THE REQUEST: Don't copy the pictures; return every other part of the records exactly.

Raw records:
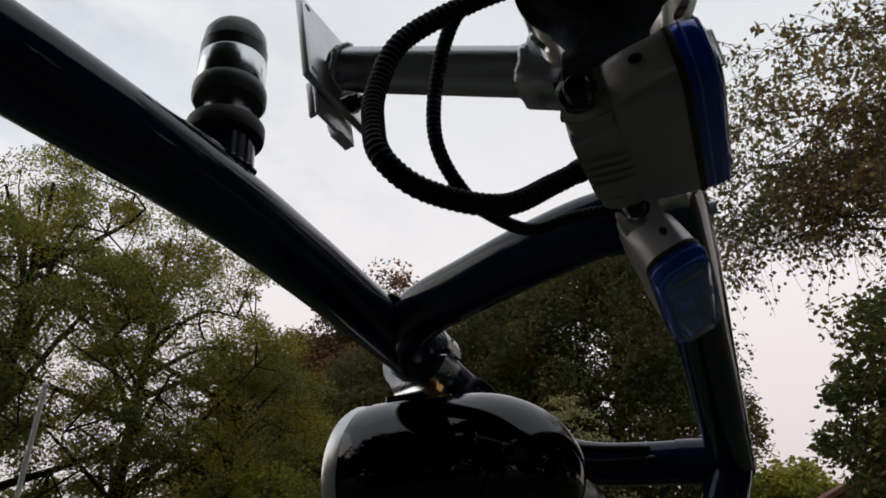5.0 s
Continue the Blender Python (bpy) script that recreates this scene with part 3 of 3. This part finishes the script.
# ---- conduits ----
def conduit(points, radius, label, pitch=0.0032, taper=1.0):
    """Ribbed sleeve along a smooth path, with a plain rubber boot over each end."""
    root = thing("split_conduit", pose(*points[0]), label, "cable conduit", "conduits on the tower")
    back = pose(*points[0]).inverted()
    path = smooth_path(points, pitch / 2)
    part("ribbed_sleeve", moved(sweep(path, lambda i, c: radius * (1.01 if i % 2 else 0.89) * (1 - (1 - taper) * i / c), 16), back), CONDUIT, root, smooth=0)
    for end, r in ((path[:9], radius), (path[-9:], radius * taper)):
        boot = sweep(end, lambda i, c: r * (1.10 if 0 < i < c - 1 else 1.04), 18)
        part("end_boot", moved(boot, back), RUBBER, root, "smooth black rubber boot")
    return root


BACK = "black corrugated conduit looping from the tube to a flood light"
conduit([(-0.1001, 0.0639, 2.6174), (-0.0920, 0.0853, 2.6213), (-0.1026, 0.1138, 2.6067), (-0.1151, 0.1443, 2.5817), (-0.1186, 0.1546, 2.5530), (-0.1244, 0.1516, 2.5291), (-0.1288, 0.1434, 2.5067),
         (-0.1137, 0.1293, 2.4959), (-0.0888, 0.1035, 2.4966), (-0.0672, 0.0840, 2.5156), (-0.0560, 0.0660, 2.5300)], 0.0054, BACK)
conduit([(-0.1110, 0.0660, 2.6110), (-0.1071, 0.0848, 2.6083), (-0.0895, 0.1027, 2.6289), (-0.0718, 0.1325, 2.6344), (-0.0637, 0.1474, 2.6046), (-0.0570, 0.1508, 2.5632), (-0.0379, 0.1409, 2.5372),
         (-0.0038, 0.1301, 2.5347), (0.0289, 0.1198, 2.5431), (0.0317, 0.0966, 2.5487), (0.0299, 0.0710, 2.5480), (0.0300, 0.0580, 2.5420)], 0.0046, BACK, taper=0.85)
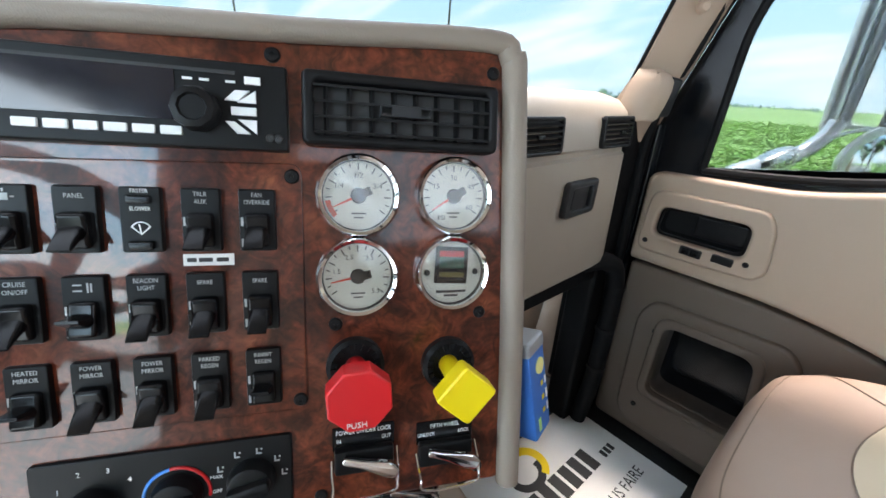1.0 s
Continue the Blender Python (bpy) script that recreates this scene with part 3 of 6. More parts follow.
# ---- cab doors: one pattern, the passenger door shut and the driver door swung open ----
def door(name, label, m, flip):
    d = thing(name, label, "door")
    M = m @ (Matrix.Diagonal((-1, 1, 1, 1)) if flip else I4)
    # local: x 0 is the inner face of the trim and x grows outwards, y 0 is the front edge
    F = lambda x: M @ frame_of((x, -0.44, 0), (0, -1, 0), (0, 0, 1))
    def put(nm, bm, mat_, parent=d, lab="", smooth=True):
        return part(nm, bm, mat_, parent, lab, smooth)
    upper = round_poly([(0.43, 0.585), (0.43, 0.800), (0.16, 0.806), (0.04, 0.832), (-0.33, 0.918), (-0.385, 0.912), (-0.395, 0.86), (-0.395, 0.52), (-0.12, 0.525), (0.0, 0.562), (0.14, 0.583)], [0.01, 0.03, 0.1, 0.1, 0.05, 0.03, 0.02, 0.01, 0.1, 0.1, 0.1])
    latch_hole = round_poly([(0.384, 0.728), (0.208, 0.730), (0.208, 0.658), (0.388, 0.660)], 0.022)
    up_part = put("upper_panel", plate(yz(upper), [yz(latch_hole)], 0.05, F(0.045), 0.012, 4), TAN)
    lower = round_poly([(0.425, 0.10), (0.425, 0.575), (0.14, 0.573), (0.0, 0.552), (-0.12, 0.515), (-0.39, 0.51), (-0.39, 0.10)], [0.02, 0.01, 0.1, 0.1, 0.1, 0.02, 0.02])
    pocket = round_poly([(0.303, 0.452), (0.126, 0.459), (0.108, 0.258), (0.307, 0.254)], 0.03)
    side_pocket = round_poly([(0.03, 0.44), (-0.30, 0.44), (-0.30, 0.20), (0.04, 0.20)], 0.03)
    put("lower_panel", plate(yz(lower), [yz(pocket), yz(side_pocket)], 0.03, F(0.035), 0.008, 3), DOORLOW)
    frame_out = round_poly([(0.345, 0.500), (0.085, 0.510), (0.052, 0.47), (0.048, 0.14), (0.365, 0.135), (0.372, 0.45)], 0.06)
    put("pocket_frame", plate(yz(frame_out), [yz(pocket)], 0.016, F(0.006), 0.007, 4), DOORLOW)
    put("pocket_rim", plate(yz(round_poly([(0.324, 0.474), (0.108, 0.481), (0.088, 0.240), (0.328, 0.236)], 0.04)), [yz(pocket)], 0.012, F(-0.006), 0.006, 4), DOORLOW)
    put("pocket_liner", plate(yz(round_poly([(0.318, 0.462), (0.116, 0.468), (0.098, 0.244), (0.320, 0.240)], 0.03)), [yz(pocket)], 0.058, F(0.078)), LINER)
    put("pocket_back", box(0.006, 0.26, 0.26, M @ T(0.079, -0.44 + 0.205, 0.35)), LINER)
    put("pocket_liner", box(0.01, 0.36, 0.28, M @ T(0.055, -0.44 - 0.13, 0.32)), RUBBER)
    for y, z in ((0.322, 0.425), (0.082, 0.445), (0.322, 0.20), (0.082, 0.19)):
        put("screw", lathe([(0, 0.001), (0.006, 0.002), (0.007, 0)], M @ T(-0.011, -0.44 + y, z) @ R("Y", -90), 12), BLACK)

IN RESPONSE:
5.0 s
Continue the Blender Python (bpy) script that recreates this scene with part 3 of 3. This part finishes the script.
# ---- conduits ----
def conduit(points, radius, label, pitch=0.0032, taper=1.0):
    """Ribbed sleeve along a smooth path, with a plain rubber boot over each end."""
    root = thing("split_conduit", pose(*points[0]), label, "cable conduit", "conduits on the tower")
    back = pose(*points[0]).inverted()
    path = smooth_path(points, pitch / 2)
    part("ribbed_sleeve", moved(sweep(path, lambda i, c: radius * (1.01 if i % 2 else 0.89) * (1 - (1 - taper) * i / c), 16), back), CONDUIT, root, smooth=0)
    for end, r in ((path[:9], radius), (path[-9:], radius * taper)):
        boot = sweep(end, lambda i, c: r * (1.10 if 0 < i < c - 1 else 1.04), 18)
        part("end_boot", moved(boot, back), RUBBER, root, "smooth black rubber boot")
    return root


BACK = "black corrugated conduit looping from the tube to a flood light"
conduit([(-0.1001, 0.0639, 2.6174), (-0.0920, 0.0853, 2.6213), (-0.1026, 0.1138, 2.6067), (-0.1151, 0.1443, 2.5817), (-0.1186, 0.1546, 2.5530), (-0.1244, 0.1516, 2.5291), (-0.1288, 0.1434, 2.5067),
         (-0.1137, 0.1293, 2.4959), (-0.0888, 0.1035, 2.4966), (-0.0672, 0.0840, 2.5156), (-0.0560, 0.0660, 2.5300)], 0.0054, BACK)
conduit([(-0.1110, 0.0660, 2.6110), (-0.1071, 0.0848, 2.6083), (-0.0895, 0.1027, 2.6289), (-0.0718, 0.1325, 2.6344), (-0.0637, 0.1474, 2.6046), (-0.0570, 0.1508, 2.5632), (-0.0379, 0.1409, 2.5372),
         (-0.0038, 0.1301, 2.5347), (0.0289, 0.1198, 2.5431), (0.0317, 0.0966, 2.5487), (0.0299, 0.0710, 2.5480), (0.0300, 0.0580, 2.5420)], 0.0046, BACK, taper=0.85)
1.0 s
Continue the Blender Python (bpy) script that recreates this scene with part 3 of 6. More parts follow.
# ---- cab doors: one pattern, the passenger door shut and the driver door swung open ----
def door(name, label, m, flip):
    d = thing(name, label, "door")
    M = m @ (Matrix.Diagonal((-1, 1, 1, 1)) if flip else I4)
    # local: x 0 is the inner face of the trim and x grows outwards, y 0 is the front edge
    F = lambda x: M @ frame_of((x, -0.44, 0), (0, -1, 0), (0, 0, 1))
    def put(nm, bm, mat_, parent=d, lab="", smooth=True):
        return part(nm, bm, mat_, parent, lab, smooth)
    upper = round_poly([(0.43, 0.585), (0.43, 0.800), (0.16, 0.806), (0.04, 0.832), (-0.33, 0.918), (-0.385, 0.912), (-0.395, 0.86), (-0.395, 0.52), (-0.12, 0.525), (0.0, 0.562), (0.14, 0.583)], [0.01, 0.03, 0.1, 0.1, 0.05, 0.03, 0.02, 0.01, 0.1, 0.1, 0.1])
    latch_hole = round_poly([(0.384, 0.728), (0.208, 0.730), (0.208, 0.658), (0.388, 0.660)], 0.022)
    up_part = put("upper_panel", plate(yz(upper), [yz(latch_hole)], 0.05, F(0.045), 0.012, 4), TAN)
    lower = round_poly([(0.425, 0.10), (0.425, 0.575), (0.14, 0.573), (0.0, 0.552), (-0.12, 0.515), (-0.39, 0.51), (-0.39, 0.10)], [0.02, 0.01, 0.1, 0.1, 0.1, 0.02, 0.02])
    pocket = round_poly([(0.303, 0.452), (0.126, 0.459), (0.108, 0.258), (0.307, 0.254)], 0.03)
    side_pocket = round_poly([(0.03, 0.44), (-0.30, 0.44), (-0.30, 0.20), (0.04, 0.20)], 0.03)
    put("lower_panel", plate(yz(lower), [yz(pocket), yz(side_pocket)], 0.03, F(0.035), 0.008, 3), DOORLOW)
    frame_out = round_poly([(0.345, 0.500), (0.085, 0.510), (0.052, 0.47), (0.048, 0.14), (0.365, 0.135), (0.372, 0.45)], 0.06)
    put("pocket_frame", plate(yz(frame_out), [yz(pocket)], 0.016, F(0.006), 0.007, 4), DOORLOW)
    put("pocket_rim", plate(yz(round_poly([(0.324, 0.474), (0.108, 0.481), (0.088, 0.240), (0.328, 0.236)], 0.04)), [yz(pocket)], 0.012, F(-0.006), 0.006, 4), DOORLOW)
    put("pocket_liner", plate(yz(round_poly([(0.318, 0.462), (0.116, 0.468), (0.098, 0.244), (0.320, 0.240)], 0.03)), [yz(pocket)], 0.058, F(0.078)), LINER)
    put("pocket_back", box(0.006, 0.26, 0.26, M @ T(0.079, -0.44 + 0.205, 0.35)), LINER)
    put("pocket_liner", box(0.01, 0.36, 0.28, M @ T(0.055, -0.44 - 0.13, 0.32)), RUBBER)
    for y, z in ((0.322, 0.425), (0.082, 0.445), (0.322, 0.20), (0.082, 0.19)):
        put("screw", lathe([(0, 0.001), (0.006, 0.002), (0.007, 0)], M @ T(-0.011, -0.44 + y, z) @ R("Y", -90), 12), BLACK)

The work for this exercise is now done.